Suppose I have an input file that looks like this:
This is just lines of text here, and also there. Consider this human readable text; it's full of letters and punctuation.
The input file could be several hundred lines. Now also suppose I have a hash table containing entries like:
my $table = { "lines_of_text" => "foo.html", "this" => "bar.html", "its_full" => "foobar.html", }
There could potentially be maybe 5000 entries in this table. For each entry in the hash table, we want to find the first segment of input data that could map to the key and replace it with appropriate html. So this:
... just lines of text ...
turns into this:
... just <a href="foo.html">lines of text</a> ...
Of course, we link the initial This but not the this starting line 2.

I only see two ways of solving this problem, and both of them are extremely inelligant. I could either write a massive regular expression, or'ing together all of the 5000 keys, or I could search through the file one letter at a time and see if any keys started at that point. Clearly both of these solutions are unacceptable.

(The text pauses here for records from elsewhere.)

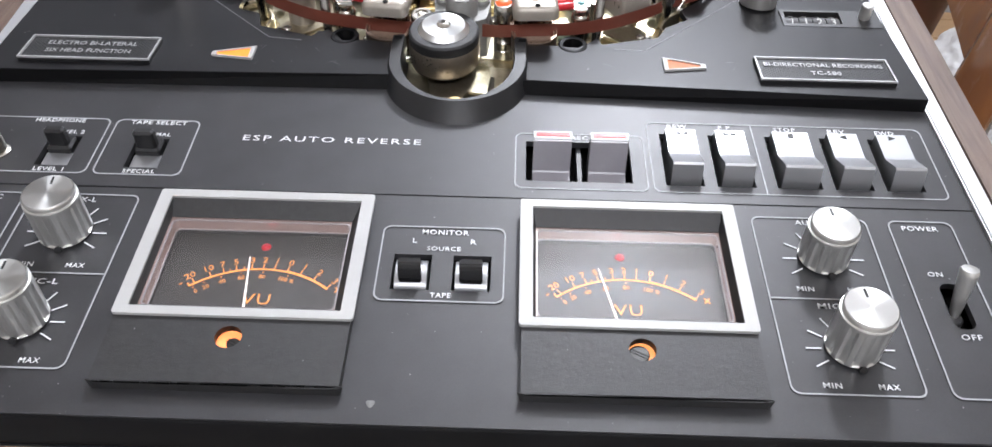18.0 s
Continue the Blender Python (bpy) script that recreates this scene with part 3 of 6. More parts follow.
def function_key(name, x0, x1):
    prof = [(0.0866, 0.9470), (0.0872, 0.9578), (0.0868, 0.9587), (0.0800, 0.9586), (0.0735, 0.9585), (0.0720, 0.9588), (0.0655, 0.9618), (0.0645, 0.9622), (0.0632, 0.9628), (0.0624, 0.9622), (0.0608, 0.9550), (0.0604, 0.9470)]
    bm = B()
    a = [bm.verts.new((x0, y, z)) for y, z in prof]
    b = [bm.verts.new((x1, y, z)) for y, z in prof]
    n = len(prof)
    bm.faces.new(a)
    bm.faces.new(b[::-1])
    for i in range(n):
        bm.faces.new((a[i], a[(i + 1) % n], b[(i + 1) % n], b[i]))
    k = part("function_key", bm, KEY, deck, "satin silver transport key", 28)
    c, y, z = (x0 + x1) / 2, 0.0846, 0.9589
    bm = B()
    tri = lambda cx, s, w=0.0026, hh=0.0011: prism(bm, [(cx - s * w / 2, y - hh), (cx + s * w / 2, y), (cx - s * w / 2, y + hh)], z - 0.0008, z)
    if name == "STOP":
        prism(bm, rect(c - 0.0010, c + 0.0010, y - 0.0012, y + 0.0012), z - 0.0008, z)
    elif name == "REW":
        tri(c - 0.0014, -1), tri(c + 0.0014, -1)
    elif name == "FF":
        tri(c - 0.0014, 1), tri(c + 0.0014, 1)
    else:
        tri(c, -1 if name == "REV" else 1)
    part("symbol", bm, DARKINK, k, "black printed transport symbol")


for args in TRANSPORT:
    function_key(*args)


def record_key(x0, x1):
    prof = [(0.0785, 0.9440), (0.0762, 0.9640), (0.0757, 0.9650), (0.0720, 0.9646), (0.0714, 0.9640), (0.0709, 0.9590), (0.0705, 0.9540), (0.0702, 0.9502), (0.0696, 0.9497), (0.0640, 0.9488), (0.0600, 0.9478), (0.0597, 0.9440)]
    bm = B()
    a = [bm.verts.new((x0, y, z)) for y, z in prof]
    b = [bm.verts.new((x1, y, z)) for y, z in prof]
    n = len(prof)
    bm.faces.new(a)
    bm.faces.new(b[::-1])
    for i in range(n):
        bm.faces.new((a[i], a[(i + 1) % n], b[(i + 1) % n], b[i]))
    bmesh.ops.bevel(bm, geom=[e for e in bm.edges if abs(e.verts[0].co.x - e.verts[1].co.x) < 1e-6 and e.verts[0].co.z > 0.95], offset=0.0003, segments=2, affect="EDGES")
    k = part("record_key", bm, RECKEY, deck, "dark grey record key with a red bar", 28)
    part("key_bar", box(x0 - 0.0001, x1 + 0.0001, 0.0716, 0.0757, 0.9642, 0.9654, 0.0003), WHITEBAG, k, "white key edge")
    part("red_mark", box(x0 + 0.0008, x1 - 0.0008, 0.0725, 0.0746, 0.9650, 0.9657), REDINK, k, "red record bar")
    c = (x0 + x1) / 2
    part("finger_rest", sweep(B(), smooth_line([(c - 0.0055, 0.0606, 0.9480), (c - 0.003, 0.0622, 0.9486), (c, 0.0628, 0.9488), (c + 0.003, 0.0622, 0.9486), (c + 0.0055, 0.0606, 0.9480)]), 0.0005, 8), RECKEY, k, "curved ridge on the key foot", 40)


record_key(0.0305, 0.0447)
record_key(0.0517, 0.0659)
part("key_divider", box(0.0474, 0.0490, 0.059, 0.0813, 0.942, 0.9525), BLACK, deck)


def slide_switch(x0, x1, y0, y1):
    s = part("slide_switch", box(x0 + 0.0008, x1 - 0.0008, y0 + 0.0008, (y0 + y1) / 2 + 0.001, 0.945, Z0 - 0.0014, 0.0006), KEY, deck, "slide switch with a silver shutter and a black lever")
    bm = box(x0 + 0.0015, x1 - 0.0015, (y0 + y1) / 2, y1 - 0.0008, 0.944, 0.9565, 0.0008)
    rbox(bm, x0 + 0.0022, x1 - 0.0026, (y0 + y1) / 2 + 0.001, y1 - 0.0034, 0.9550, 0.9638, 0.0009)
    part("lever", bm, BLACK, s, "black plastic lever", 30)


slide_switch(-0.1228, -0.1100, 0.0602, 0.0768)
slide_switch(-0.1565, -0.1440, 0.0602, 0.0768)


ROCKER = mat("dull_silver_rocker", (0.36, 0.365, 0.375), 0.34, 0.6, 0.05, 120, 3000, 0.05)


def rocker(x0, x1):
    y0, y1 = 0.0057, 0.0200
    bm = B()
    n, cy = 14, 0.01285
    pts = [(cy + 0.0068 * math.cos(math.pi * i / n), 0.9520 + 0.0042 * math.sin(math.pi * i / n)) for i in range(n + 1)] + [(y0, 0.945), (y1, 0.945)]
    a = [bm.verts.new((x0 + 0.0011, y, z)) for y, z in pts]
    b = [bm.verts.new((x1 - 0.0011, y, z)) for y, z in pts]
    k = len(pts)
    bm.faces.new(a)
    bm.faces.new(b[::-1])
    for i in range(k):
        bm.faces.new((a[i], a[(i + 1) % k], b[(i + 1) % k], b[i]))
    s = part("monitor_switch", bm, ROCKER, deck, "curved silver rocker switch with a black lever", 30)
    lv = B()
    prof = [(0.0082, 0.9540), (0.0080, 0.9572), (0.0086, 0.9592), (0.0100, 0.9624), (0.0124, 0.9628), (0.0140, 0.9588), (0.0142, 0.9540)]
    a = [lv.verts.new((x0 + 0.0026, y, z)) for y, z in prof]
    b = [lv.verts.new((x1 - 0.0026, y, z)) for y, z in prof]
    k = len(prof)
    lv.faces.new(a)
    lv.faces.new(b[::-1])
    for i in range(k):
        lv.faces.new((a[i], a[(i + 1) % k], b[(i + 1) % k], b[i]))
    bmesh.ops.bevel(lv, geom=lv.edges[:], offset=0.0004, segments=2, affect="EDGES")
    part("lever", lv, GLOSS, s, "glossy black lever", 40)


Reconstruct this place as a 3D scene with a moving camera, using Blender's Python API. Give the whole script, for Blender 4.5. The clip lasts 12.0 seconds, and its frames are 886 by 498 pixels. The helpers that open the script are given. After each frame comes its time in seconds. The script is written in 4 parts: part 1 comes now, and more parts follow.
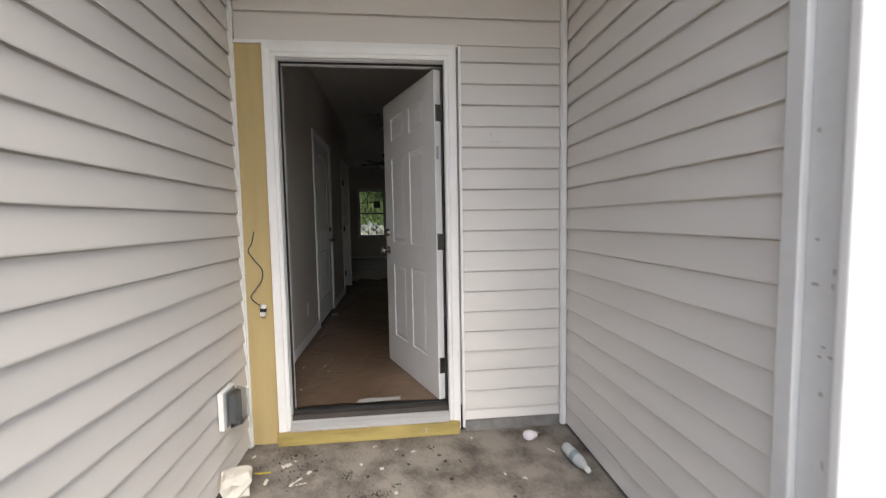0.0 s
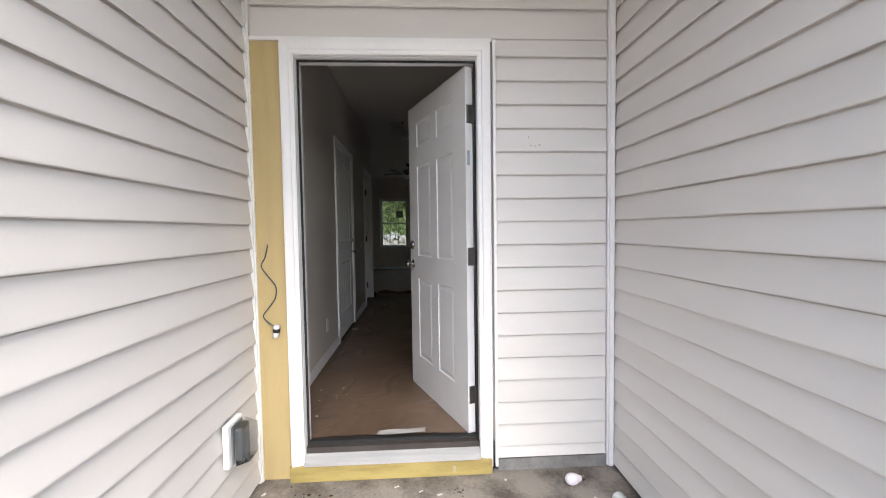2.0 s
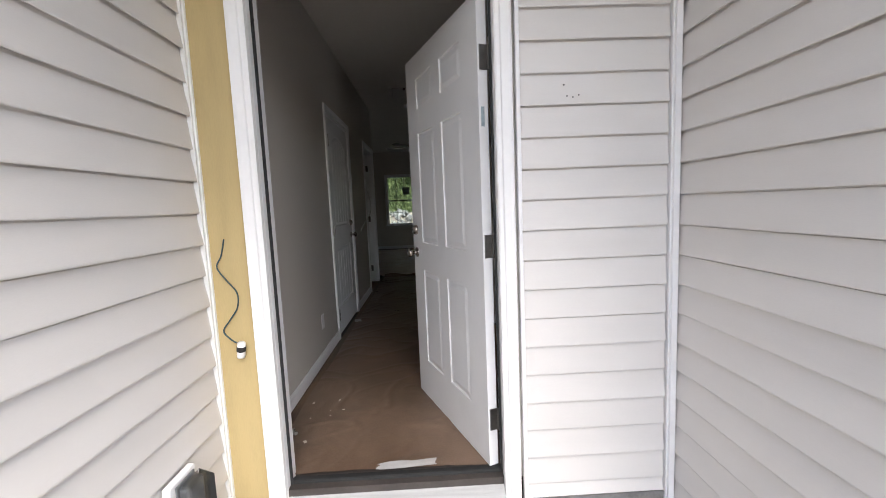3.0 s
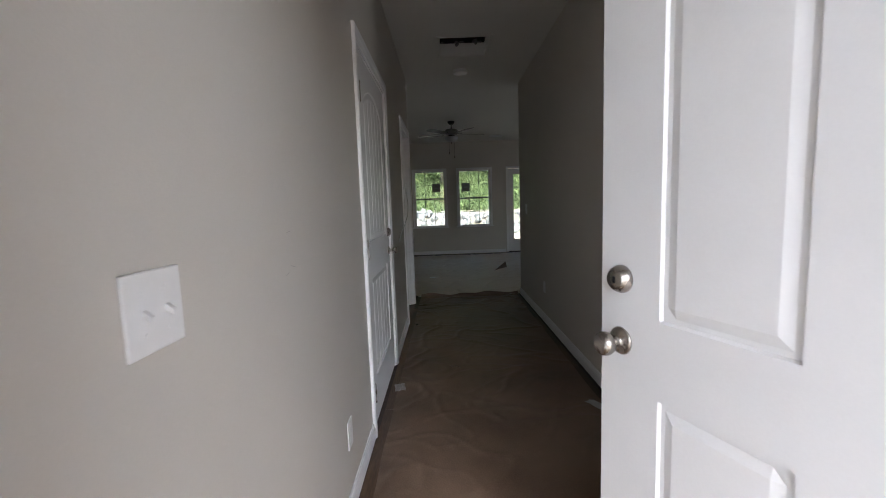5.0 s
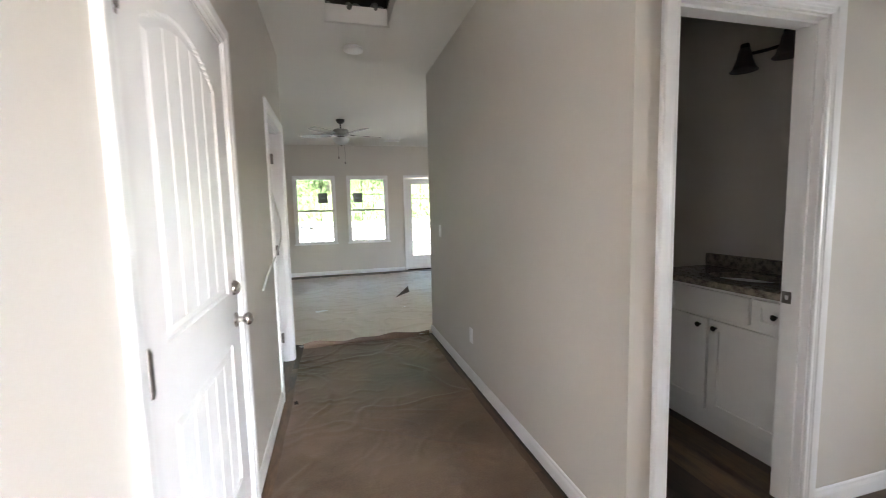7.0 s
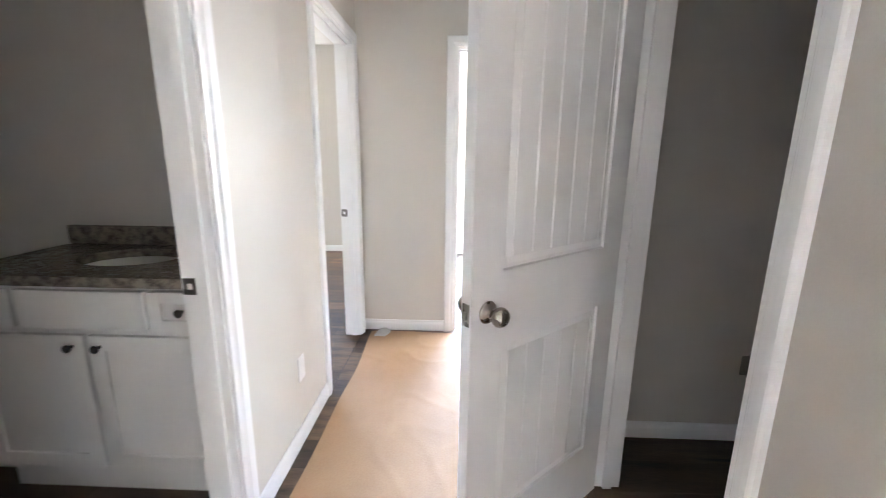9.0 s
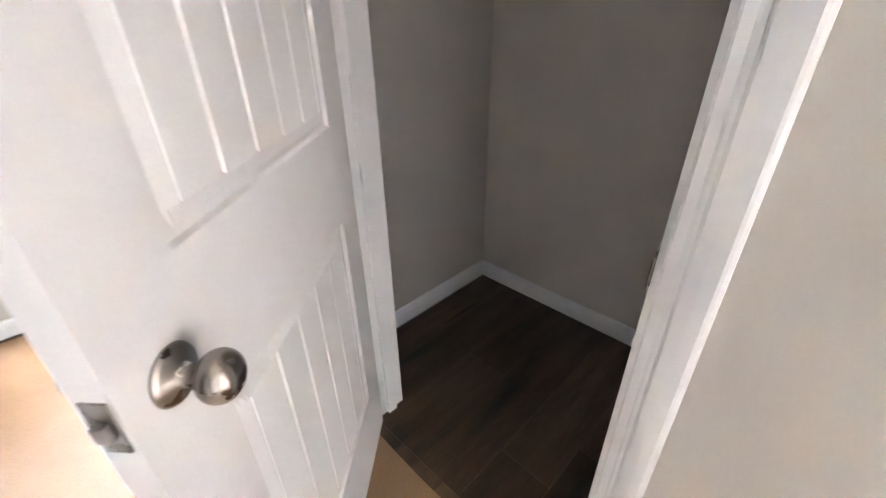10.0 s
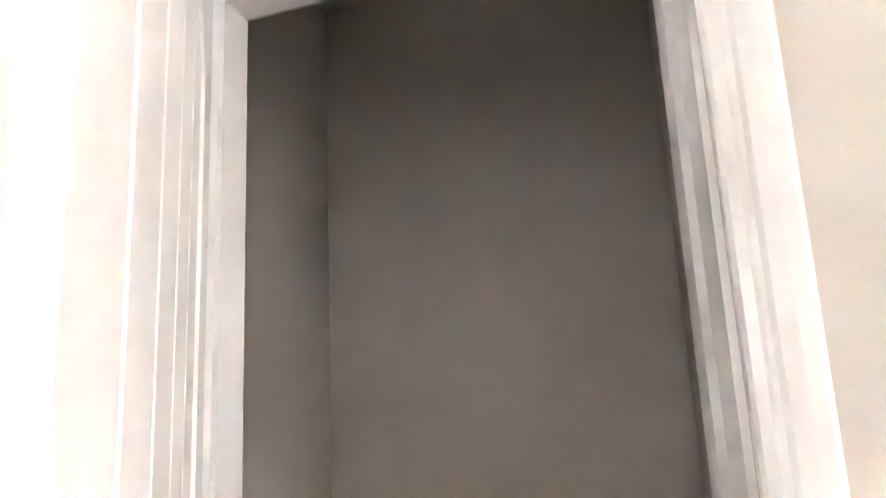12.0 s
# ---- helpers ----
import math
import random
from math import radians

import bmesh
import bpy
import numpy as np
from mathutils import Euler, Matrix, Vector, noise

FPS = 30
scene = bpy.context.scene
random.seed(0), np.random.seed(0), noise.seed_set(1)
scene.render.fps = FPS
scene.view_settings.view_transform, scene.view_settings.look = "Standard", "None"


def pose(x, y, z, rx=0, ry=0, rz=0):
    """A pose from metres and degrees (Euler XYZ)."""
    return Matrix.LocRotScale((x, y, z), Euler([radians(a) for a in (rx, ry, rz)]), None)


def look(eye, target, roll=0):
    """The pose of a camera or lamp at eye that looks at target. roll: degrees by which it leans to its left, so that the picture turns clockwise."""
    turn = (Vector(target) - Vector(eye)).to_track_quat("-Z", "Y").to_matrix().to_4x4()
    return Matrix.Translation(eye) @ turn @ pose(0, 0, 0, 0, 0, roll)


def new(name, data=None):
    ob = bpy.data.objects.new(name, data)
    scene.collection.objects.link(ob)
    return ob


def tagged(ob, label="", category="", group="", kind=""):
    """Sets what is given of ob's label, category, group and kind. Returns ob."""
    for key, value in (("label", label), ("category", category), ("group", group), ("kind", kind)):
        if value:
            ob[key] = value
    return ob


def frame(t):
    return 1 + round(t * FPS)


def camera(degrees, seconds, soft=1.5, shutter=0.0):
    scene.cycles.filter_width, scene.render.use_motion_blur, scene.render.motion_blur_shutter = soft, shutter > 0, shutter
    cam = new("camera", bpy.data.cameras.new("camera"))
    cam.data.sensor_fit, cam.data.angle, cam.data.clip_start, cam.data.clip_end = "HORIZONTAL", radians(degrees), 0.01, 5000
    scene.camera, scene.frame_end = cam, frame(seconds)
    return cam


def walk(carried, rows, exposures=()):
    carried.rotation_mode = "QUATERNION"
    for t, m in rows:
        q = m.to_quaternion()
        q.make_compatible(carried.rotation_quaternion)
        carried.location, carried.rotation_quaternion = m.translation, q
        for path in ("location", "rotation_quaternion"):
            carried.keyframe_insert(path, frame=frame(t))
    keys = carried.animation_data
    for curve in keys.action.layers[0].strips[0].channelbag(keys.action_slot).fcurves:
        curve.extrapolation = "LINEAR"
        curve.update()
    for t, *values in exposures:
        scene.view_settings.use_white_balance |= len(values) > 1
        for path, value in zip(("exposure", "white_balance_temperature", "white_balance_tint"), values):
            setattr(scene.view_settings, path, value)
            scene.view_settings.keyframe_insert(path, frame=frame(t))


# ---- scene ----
cam = camera(94.5, 12.0, soft=0.7, shutter=0.2)

PATH = [
    (0, (0.65, -2.446, 1.144), (0.861, -0.463, 1.002), -1.0),
    (0.5, (0.568, -2.261, 1.304), (0.634, -0.279, 1.564), -0.3),
    (1, (0.575, -2.262, 1.447), (0.713, -0.424, 2.222), -0.4),
    (1.5, (0.61, -2.247, 1.32), (0.743, -0.293, 1.725), -0.8),
    (2, (0.624, -2.19, 1.16), (0.732, -0.195, 1.066), -0.8),
    (2.5, (0.677, -1.94, 1.178), (0.794, 0.045, 0.963), -1.3),
    (3, (0.655, -1.674, 1.194), (0.712, 0.314, 0.981), -2.4),
    (4.8, (0.184, -0.15, 1.229), (0.185, 1.838, 1.011), -2.3),
    (5, (0.183, -0.045, 1.227), (0.17, 1.943, 1.013), -2.0),
    (5.5, (0.176, 0.443, 1.284), (0.166, 2.431, 1.074), -1.5),
    (6, (0.155, 0.606, 1.352), (0.214, 2.596, 1.162), -1.0),
    (6.5, (0.123, 0.836, 1.381), (0.364, 2.815, 1.225), -1.0),
    (7, (0.171, 1.102, 1.348), (0.686, 3.025, 1.155), -1.4),
    (7.5, (0.311, 1.304, 1.352), (1.335, 3.002, 1.086), -1.6),
    (7.7, (0.371, 1.358, 1.336), (1.644, 2.875, 1.054), -1.4),
    (9.3, (1.094, 1.615, 1.305), (3.005, 1.293, 0.809), 1.1),
    (9.5, (1.235, 1.605, 1.284), (3.058, 1.012, 0.714), 0.9),
    (10, (1.536, 1.537, 1.218), (2.758, 0.302, 0.228), -0.8),
    (10.2, (1.623, 1.504, 1.153), (2.561, 0.203, -0.042), -0.4),
    (10.5, (1.769, 1.459, 1.062), (2.379, 0.156, -0.327), 0.7),
    (10.8, (1.868, 1.455, 1.062), (2.306, 0.081, -0.324), 1.4),
    (11, (1.878, 1.444, 1.088), (2.335, -0.074, -0.131), 0.5),
    (11.2, (1.886, 1.46, 1.158), (2.338, -0.243, 0.212), 0.1),
    (11.5, (1.888, 1.486, 1.277), (2.327, -0.424, 0.877), -0.6),
    (12, (1.833, 1.541, 1.481), (2.334, -0.38, 1.724), -2.7),
]
walk(cam, [(t, look(eye, target, roll)) for t, eye, target, roll in PATH],
     exposures=[(0, 1.1, 6650, 8), (0.5, 1.4, 6500, 8), (1.5, 1.7, 6350, 9), (3.2, 1.8, 6300, 10), (4.8, 2.85, 6150, 10), (5.0, 3.1, 6150, 10), (5.5, 3.75, 6100, 10), (6.0, 4.65, 6050, 10), (6.5, 5.3, 6150, 10), (7.0, 5.7, 6250, 10), (7.7, 6.4, 6250, 10), (9.3, 6.85, 5950, 10), (10.0, 7.4, 6100, 12), (10.5, 7.65, 6000, 12), (11.0, 8.0, 6050, 13), (12, 8.15, 6300, 13)])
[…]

The trickiness in this problem comes from the fact that the hash table needs to convert many possible input formats. For example, if I had the key "abc", I should translate ABC AB'C and A,B'C but not A B C. I could apply some massive substitution to the input data set, but because some letters are deleted (like comma and apostrophy), there isn't an easy translation between character index in the original data set and character index in the translated data set.

What ideas do other Monks have for solving this problem?